## BEGIN

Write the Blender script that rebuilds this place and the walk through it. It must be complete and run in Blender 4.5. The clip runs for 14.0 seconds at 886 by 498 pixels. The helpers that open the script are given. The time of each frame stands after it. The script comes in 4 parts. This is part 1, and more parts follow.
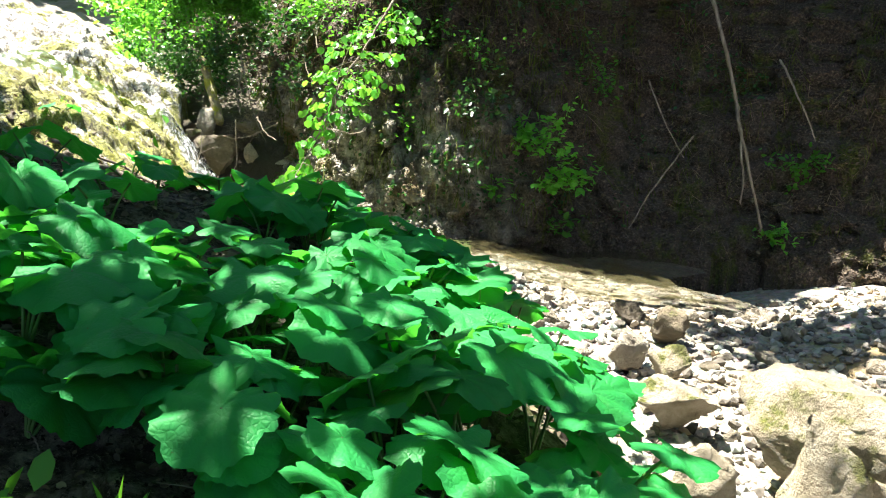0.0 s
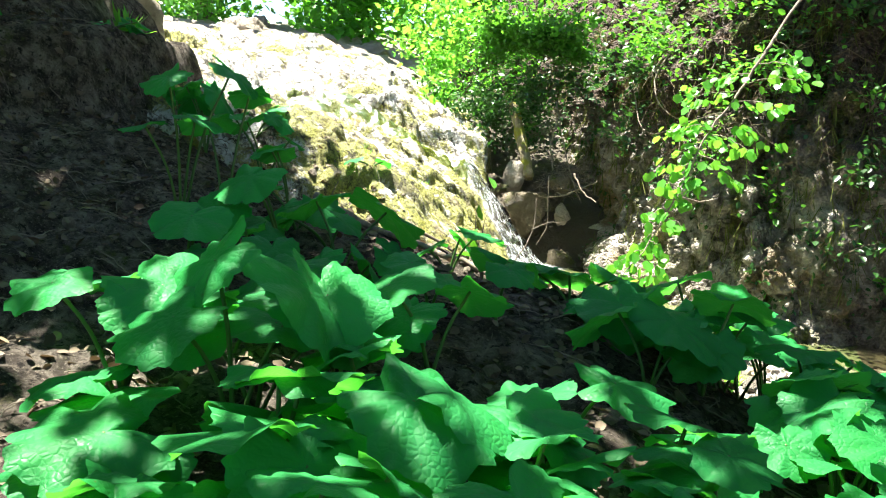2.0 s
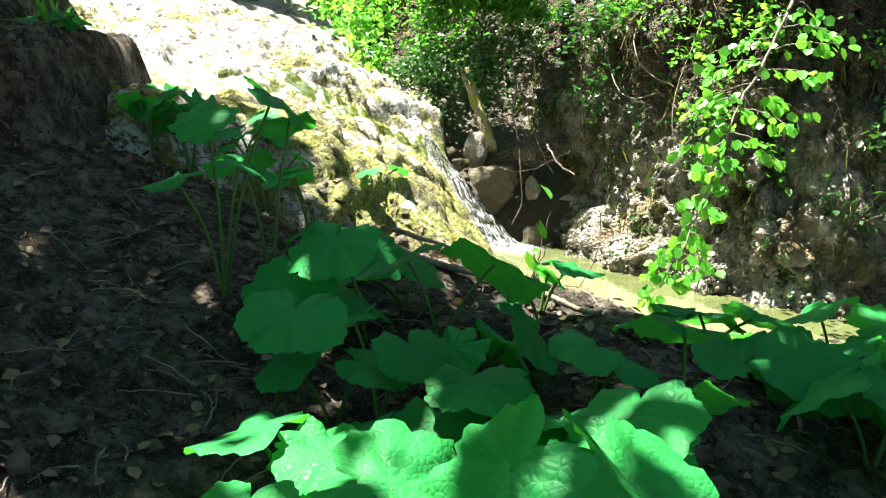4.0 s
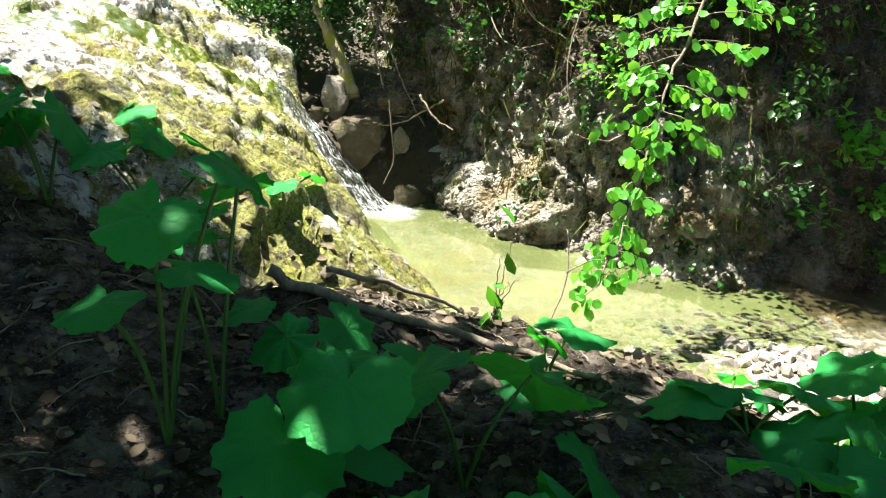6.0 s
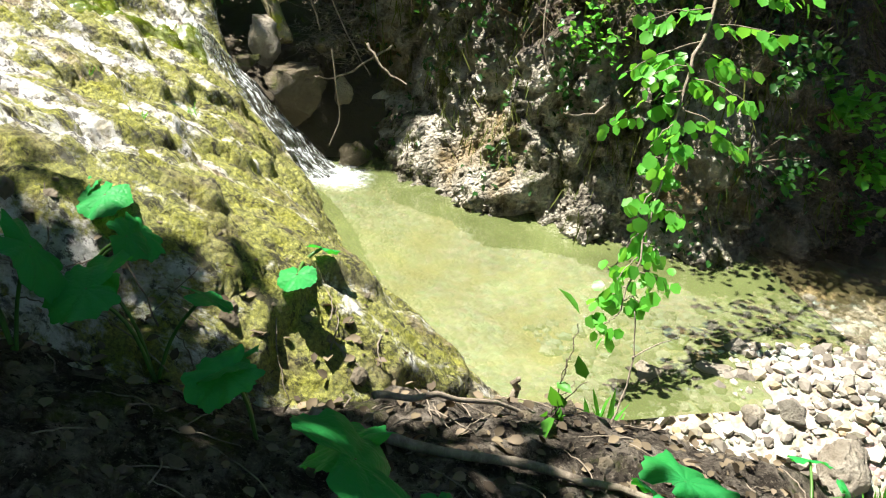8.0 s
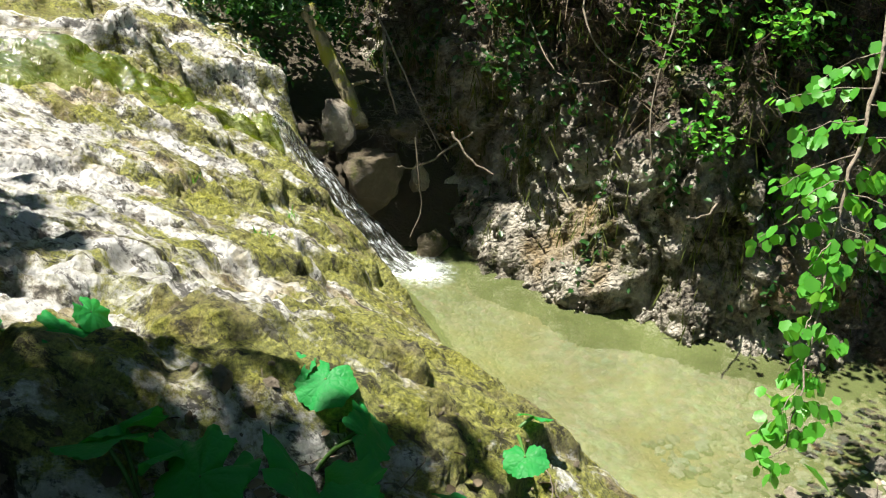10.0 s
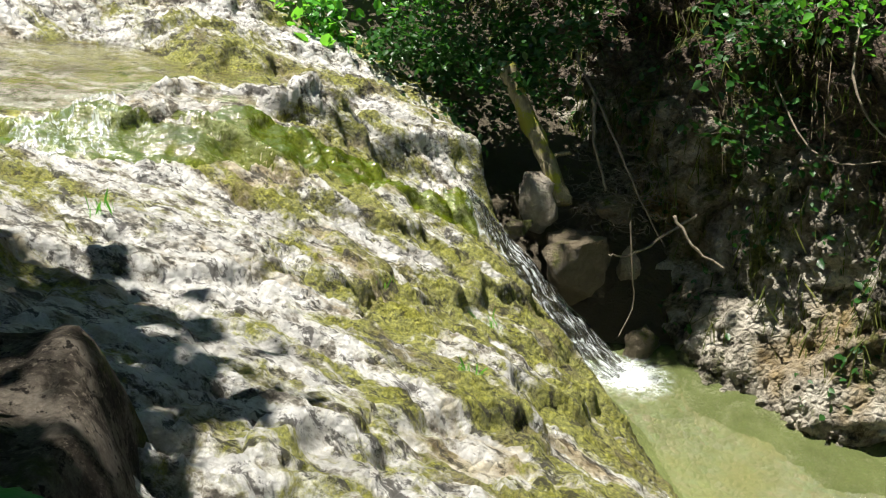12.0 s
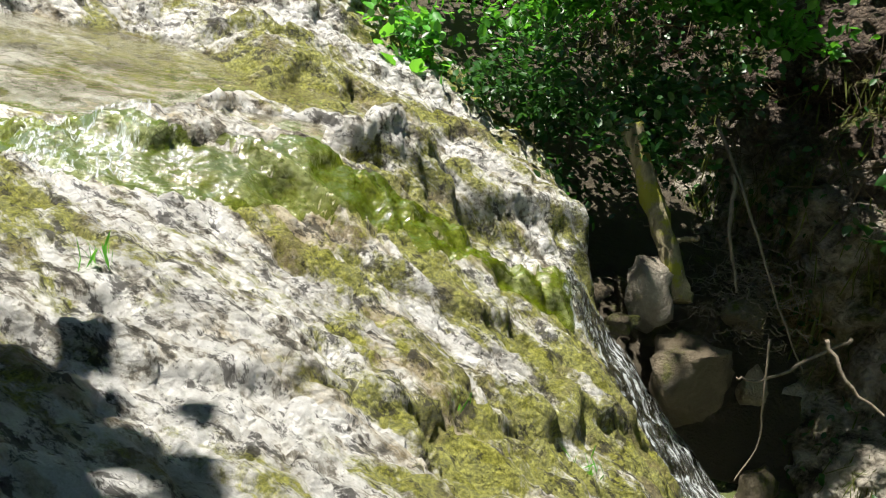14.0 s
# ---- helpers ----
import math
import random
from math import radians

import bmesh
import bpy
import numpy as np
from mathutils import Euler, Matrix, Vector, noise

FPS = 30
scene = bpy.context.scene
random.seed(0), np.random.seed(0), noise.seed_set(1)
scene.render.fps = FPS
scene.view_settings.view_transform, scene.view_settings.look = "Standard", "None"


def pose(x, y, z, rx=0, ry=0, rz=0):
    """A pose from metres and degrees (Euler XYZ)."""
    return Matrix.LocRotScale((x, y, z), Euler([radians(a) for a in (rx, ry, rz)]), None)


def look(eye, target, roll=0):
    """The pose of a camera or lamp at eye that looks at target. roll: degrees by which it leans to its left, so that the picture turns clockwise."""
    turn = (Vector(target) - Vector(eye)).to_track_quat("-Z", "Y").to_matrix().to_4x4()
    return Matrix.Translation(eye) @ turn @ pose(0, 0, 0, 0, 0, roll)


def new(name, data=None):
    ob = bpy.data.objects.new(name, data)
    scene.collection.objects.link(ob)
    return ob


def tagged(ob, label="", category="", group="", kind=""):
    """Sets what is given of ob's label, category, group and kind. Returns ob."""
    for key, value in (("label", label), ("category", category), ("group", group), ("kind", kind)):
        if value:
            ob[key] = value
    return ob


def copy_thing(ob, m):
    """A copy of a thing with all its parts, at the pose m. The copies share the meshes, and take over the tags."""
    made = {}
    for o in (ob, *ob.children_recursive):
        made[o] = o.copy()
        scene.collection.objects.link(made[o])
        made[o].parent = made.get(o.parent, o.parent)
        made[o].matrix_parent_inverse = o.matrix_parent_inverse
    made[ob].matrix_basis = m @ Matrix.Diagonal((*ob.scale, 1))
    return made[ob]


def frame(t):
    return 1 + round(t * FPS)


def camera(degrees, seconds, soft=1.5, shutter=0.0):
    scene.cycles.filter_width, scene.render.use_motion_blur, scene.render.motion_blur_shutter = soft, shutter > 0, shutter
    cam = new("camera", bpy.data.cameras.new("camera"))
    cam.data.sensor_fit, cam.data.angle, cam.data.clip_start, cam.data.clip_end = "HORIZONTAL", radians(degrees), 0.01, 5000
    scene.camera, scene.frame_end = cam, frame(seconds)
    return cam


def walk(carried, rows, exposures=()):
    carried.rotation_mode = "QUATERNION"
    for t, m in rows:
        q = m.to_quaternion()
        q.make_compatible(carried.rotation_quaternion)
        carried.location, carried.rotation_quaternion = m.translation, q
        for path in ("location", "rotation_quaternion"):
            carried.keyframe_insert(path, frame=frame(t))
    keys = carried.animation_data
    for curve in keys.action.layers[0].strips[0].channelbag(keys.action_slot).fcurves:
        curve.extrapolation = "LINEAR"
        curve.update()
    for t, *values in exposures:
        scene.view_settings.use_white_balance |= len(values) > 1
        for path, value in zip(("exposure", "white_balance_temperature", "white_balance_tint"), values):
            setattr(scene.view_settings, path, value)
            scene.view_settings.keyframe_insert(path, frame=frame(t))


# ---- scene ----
cam = camera(52.9, 14.0, soft=1.1)
PATH = [
    (0, (-0.042, -0.051, 1.537), (-0.003, 1.914, 1.167), 4.6),
    (0.5, (-0.169, 0.344, 1.543), (-0.342, 2.305, 1.195), 5.4),
    (1, (-0.338, 0.796, 1.585), (-0.735, 2.737, 1.312), 3.8),
    (1.5, (-0.566, 1.142, 1.576), (-1.05, 3.061, 1.289), 4.4),
    (2, (-0.773, 1.428, 1.537), (-1.319, 3.324, 1.211), 5.6),
    (2.2, (-0.848, 1.533, 1.528), (-1.376, 3.433, 1.198), 4.3),
    (4.3, (-1.915, 2.113, 1.822), (-2.028, 4.053, 1.349), 2.3),
    (4.5, (-1.978, 2.25, 1.862), (-1.92, 4.187, 1.366), 3.3),
    (5, (-2.183, 2.557, 1.92), (-1.952, 4.471, 1.385), 1.1),
    (5.5, (-2.28, 2.661, 2.057), (-2.04, 4.554, 1.458), 2.6),
    (6, (-2.501, 2.785, 2.099), (-2.274, 4.665, 1.454), 4.6),
    (6.5, (-2.69, 2.967, 2.267), (-2.414, 4.818, 1.564), 3.9),
    (7, (-2.751, 3.244, 2.337), (-2.412, 5.052, 1.55), 1.6),
    (7.2, (-2.781, 3.359, 2.402), (-2.412, 5.137, 1.561), 2.6),
    (9.3, (-3.527, 4.185, 2.703), (-2.916, 5.838, 1.757), 7.6),
    (9.5, (-3.589, 4.255, 2.707), (-2.979, 5.924, 1.789), 7.6),
    (10, (-3.722, 4.369, 2.772), (-3.13, 6.078, 1.917), 7.1),
    (10.5, (-3.802, 4.704, 2.661), (-3.282, 6.463, 1.863), 7.4),
    (11, (-3.846, 4.999, 2.726), (-3.466, 6.788, 1.917), 4.9),
    (11.5, (-3.874, 5.099, 2.779), (-3.561, 6.893, 1.951), 4.0),
    (12, (-3.854, 5.287, 2.754), (-3.584, 7.088, 1.925), 4.8),
    (12.5, (-3.849, 5.488, 2.753), (-3.626, 7.289, 1.912), 6.0),
    (13, (-3.827, 5.689, 2.727), (-3.573, 7.469, 1.85), 7.3),
    (13.5, (-3.777, 5.877, 2.65), (-3.576, 7.691, 1.833), 8.4),
    (14, (-3.914, 6.262, 2.571), (-3.767, 8.095, 1.784), 10.8),
]
walk(cam, [(t, look(eye, target, roll)) for t, eye, target, roll in PATH],
     exposures=[(0.0, 2.7), (0.5, 2.85), (2.2, 2.85), (4.5, 2.7), (6.0, 2.42), (7.2, 2.2), (9.5, 1.65), (12.0, 1.3), (14.0, 1.25)])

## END

#### To do
Without the pictures, print the whole listing exactly as given.

#### Task result
Write the Blender script that rebuilds this place and the walk through it. It must be complete and run in Blender 4.5. The clip runs for 14.0 seconds at 886 by 498 pixels. The helpers that open the script are given. The time of each frame stands after it. The script comes in 4 parts. This is part 1, and more parts follow.
0.0 s
2.0 s
4.0 s
6.0 s
8.0 s
10.0 s
12.0 s
14.0 s
# ---- helpers ----
import math
import random
from math import radians

import bmesh
import bpy
import numpy as np
from mathutils import Euler, Matrix, Vector, noise

FPS = 30
scene = bpy.context.scene
random.seed(0), np.random.seed(0), noise.seed_set(1)
scene.render.fps = FPS
scene.view_settings.view_transform, scene.view_settings.look = "Standard", "None"


def pose(x, y, z, rx=0, ry=0, rz=0):
    """A pose from metres and degrees (Euler XYZ)."""
    return Matrix.LocRotScale((x, y, z), Euler([radians(a) for a in (rx, ry, rz)]), None)


def look(eye, target, roll=0):
    """The pose of a camera or lamp at eye that looks at target. roll: degrees by which it leans to its left, so that the picture turns clockwise."""
    turn = (Vector(target) - Vector(eye)).to_track_quat("-Z", "Y").to_matrix().to_4x4()
    return Matrix.Translation(eye) @ turn @ pose(0, 0, 0, 0, 0, roll)


def new(name, data=None):
    ob = bpy.data.objects.new(name, data)
    scene.collection.objects.link(ob)
    return ob


def tagged(ob, label="", category="", group="", kind=""):
    """Sets what is given of ob's label, category, group and kind. Returns ob."""
    for key, value in (("label", label), ("category", category), ("group", group), ("kind", kind)):
        if value:
            ob[key] = value
    return ob


def copy_thing(ob, m):
    """A copy of a thing with all its parts, at the pose m. The copies share the meshes, and take over the tags."""
    made = {}
    for o in (ob, *ob.children_recursive):
        made[o] = o.copy()
        scene.collection.objects.link(made[o])
        made[o].parent = made.get(o.parent, o.parent)
        made[o].matrix_parent_inverse = o.matrix_parent_inverse
    made[ob].matrix_basis = m @ Matrix.Diagonal((*ob.scale, 1))
    return made[ob]


def frame(t):
    return 1 + round(t * FPS)


def camera(degrees, seconds, soft=1.5, shutter=0.0):
    scene.cycles.filter_width, scene.render.use_motion_blur, scene.render.motion_blur_shutter = soft, shutter > 0, shutter
    cam = new("camera", bpy.data.cameras.new("camera"))
    cam.data.sensor_fit, cam.data.angle, cam.data.clip_start, cam.data.clip_end = "HORIZONTAL", radians(degrees), 0.01, 5000
    scene.camera, scene.frame_end = cam, frame(seconds)
    return cam


def walk(carried, rows, exposures=()):
    carried.rotation_mode = "QUATERNION"
    for t, m in rows:
        q = m.to_quaternion()
        q.make_compatible(carried.rotation_quaternion)
        carried.location, carried.rotation_quaternion = m.translation, q
        for path in ("location", "rotation_quaternion"):
            carried.keyframe_insert(path, frame=frame(t))
    keys = carried.animation_data
    for curve in keys.action.layers[0].strips[0].channelbag(keys.action_slot).fcurves:
        curve.extrapolation = "LINEAR"
        curve.update()
    for t, *values in exposures:
        scene.view_settings.use_white_balance |= len(values) > 1
        for path, value in zip(("exposure", "white_balance_temperature", "white_balance_tint"), values):
            setattr(scene.view_settings, path, value)
            scene.view_settings.keyframe_insert(path, frame=frame(t))


# ---- scene ----
cam = camera(52.9, 14.0, soft=1.1)
PATH = [
    (0, (-0.042, -0.051, 1.537), (-0.003, 1.914, 1.167), 4.6),
    (0.5, (-0.169, 0.344, 1.543), (-0.342, 2.305, 1.195), 5.4),
    (1, (-0.338, 0.796, 1.585), (-0.735, 2.737, 1.312), 3.8),
    (1.5, (-0.566, 1.142, 1.576), (-1.05, 3.061, 1.289), 4.4),
    (2, (-0.773, 1.428, 1.537), (-1.319, 3.324, 1.211), 5.6),
    (2.2, (-0.848, 1.533, 1.528), (-1.376, 3.433, 1.198), 4.3),
    (4.3, (-1.915, 2.113, 1.822), (-2.028, 4.053, 1.349), 2.3),
    (4.5, (-1.978, 2.25, 1.862), (-1.92, 4.187, 1.366), 3.3),
    (5, (-2.183, 2.557, 1.92), (-1.952, 4.471, 1.385), 1.1),
    (5.5, (-2.28, 2.661, 2.057), (-2.04, 4.554, 1.458), 2.6),
    (6, (-2.501, 2.785, 2.099), (-2.274, 4.665, 1.454), 4.6),
    (6.5, (-2.69, 2.967, 2.267), (-2.414, 4.818, 1.564), 3.9),
    (7, (-2.751, 3.244, 2.337), (-2.412, 5.052, 1.55), 1.6),
    (7.2, (-2.781, 3.359, 2.402), (-2.412, 5.137, 1.561), 2.6),
    (9.3, (-3.527, 4.185, 2.703), (-2.916, 5.838, 1.757), 7.6),
    (9.5, (-3.589, 4.255, 2.707), (-2.979, 5.924, 1.789), 7.6),
    (10, (-3.722, 4.369, 2.772), (-3.13, 6.078, 1.917), 7.1),
    (10.5, (-3.802, 4.704, 2.661), (-3.282, 6.463, 1.863), 7.4),
    (11, (-3.846, 4.999, 2.726), (-3.466, 6.788, 1.917), 4.9),
    (11.5, (-3.874, 5.099, 2.779), (-3.561, 6.893, 1.951), 4.0),
    (12, (-3.854, 5.287, 2.754), (-3.584, 7.088, 1.925), 4.8),
    (12.5, (-3.849, 5.488, 2.753), (-3.626, 7.289, 1.912), 6.0),
    (13, (-3.827, 5.689, 2.727), (-3.573, 7.469, 1.85), 7.3),
    (13.5, (-3.777, 5.877, 2.65), (-3.576, 7.691, 1.833), 8.4),
    (14, (-3.914, 6.262, 2.571), (-3.767, 8.095, 1.784), 10.8),
]
walk(cam, [(t, look(eye, target, roll)) for t, eye, target, roll in PATH],
     exposures=[(0.0, 2.7), (0.5, 2.85), (2.2, 2.85), (4.5, 2.7), (6.0, 2.42), (7.2, 2.2), (9.5, 1.65), (12.0, 1.3), (14.0, 1.25)])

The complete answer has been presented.